Thursday 2 April 2015

KISS

Keep It Simple, Stupid.  Good advice often given to me throughout my career and which I try wherever possible to follow.

Early on in my career, in that interregnum period between me leaving secondary school teaching and deciding that HR was the profession for me (basically, the time between when I lost my hair and when I lost my mind) I worked for a multinational chemical company in their group finance section and spent a lot of time trying to make things simpler.

At the time that particular company was contracting fast, and divesting businesses left right and centre.  As a result the group finance section needed to go from having around 250 employees to around 50 as the "group" it serviced became proportionately much smaller.  And processes that worked for the organisation that was five times larger, suddenly became unwieldy and expensive to operate.  In short, KISS became the order of the day, and my role was to help manage that transition to slicker and more efficient processes, aswell as training staff and shaping new structures.

This was actually Business Process Re-engineering, but I wouldn't have recognised the term at the time.  The whole business was undergoing it and I was in one small but important part.  Some much bigger and far reaching changes were going on, but in my little cocoon I only knew about what I was doing and that I needed to make things simpler for the group finance section however I could.

My involvement in the project lasted two years and I used a BPR method called PRISM to help people to learn about process management and improvement.  I'm sure there are other methodologies out there, but I liked this one.  It was visual and really easy to understand.  It kept it simple (, stupid), and focused on identifying and quantifying the voices of the customer, the process and the user in relation to the chosen process, visually mapping it and using data analysis techniques including variation and statistical process control to really get on top of process performance.

The methodology stuck with me after I left that company and I've applied its principles in every company I've worked for since, keeping to the mantra of "Keep it simple, stupid".  I believe that organisations grow and are effective when they are as simple as they possibly can be.

The same is true of people, and I know a few simple folk believe me.  But people perform when they fully understand themselves and their organisation or personal lives, and when arrangements in both are simple and straightforward.
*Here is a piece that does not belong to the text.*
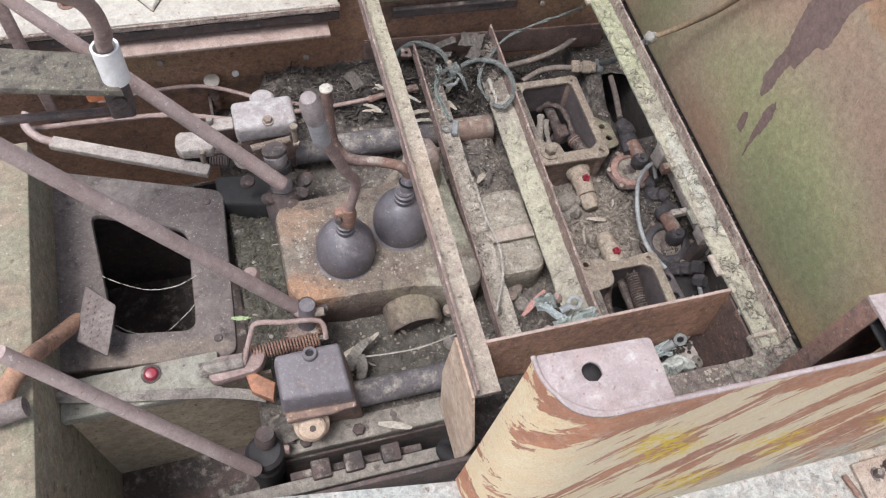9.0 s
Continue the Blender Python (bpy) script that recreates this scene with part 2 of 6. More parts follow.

In my new role at Torus, which I took up this week, I am leading on the integration of two companies from an HR/OD perspective.  It strikes me that if KISS was relevant when that multinational company was contracting and divesting subsidiaries, then it will be even more applicable to Torus, which has ambitious plans for growth and is currently bringing together two already-complex organisations and fusing some elements together into one larger parent organisation.

So I consider it one of my responsibilities to KISS as much as possible.

Without breaching the Staff Code of Conduct obviously.

Torus needs to think fast, be fast.  Torus will grow when it is as simple as it can be and when its staff understand the process flow around the group.

In my first year in my new role, I want to assess the process flow myself from an OD perspective, and would be interested to hear from others who have done similar work, and to discuss my own ideas with anyone who has an interest in learning about what I'm doing.

In particular I am wanting to visually map out and get to grips with:
  • The flow of people - understanding what happens to people as they move into, through, up and (eventually) out of the group and its subsidiaries - this is core OD work and an important piece of work to complete as we integrate two distinct OD teams and establish one way of working
  • The flow of performance - understanding how we define performance, how we know when it is happening, how we reward it, support it and if or how we penalise its absence - from a people perspective this is important as both organisations will have slightly different ways of doing things, and I need to ensure these are aligned from an OD perspective
  • The flow of information - understanding what information people need, how they get it and what they do with it - too often I find people give or receive information without a good understanding of why, and sometimes do nothing with it.  I remember producing a complex report each year on staffing data for another manager and then one year asking what they did with it, only to find the answer was "nothing".  From an OD perspective I need to ensure that the information we are producing and receiving is worthwhile, and for a time there's likely to be some duplication.
  • The flow of work - who does what, where, when and how.  This is likely quite visual in nature, but I need to understand how work gets done from an OD perspective across the two teams to minimise duplication and ensure that, as Torus grows, we're not introducing or maintaining too many steps in any process and that OD is as fast and as simple as it can be.
It will be an interesting time doing these things.

And that's just for starters.

So my aim in integrating the two OD sections, and in providing OD input on other transformational activities, is to KISS as much as possible.

The two organisations are complex enough, so Torus needs to be simple and straightforward in order to grow.

From an OD perspective, too often I've seen things become too complicated and convoluted, so by applying KISS and some of the PRISM methodology I think I can make a big difference.

Would be very interested to hear from others who have embarked on similar projects, or discussing my ideas with anyone who is interested - contact me offline if you want to chat about these things.

Till next time...

Gary

PS In other news, I got engaged this week to my partner Katie.  Took her, on her birthday, to her favourite place Ironbridge and proposed on the Ironbridge itself, to her great surprise.  Thankfully she said yes - so we're now into full planning mode for an August 2016 wedding.  Exciting times!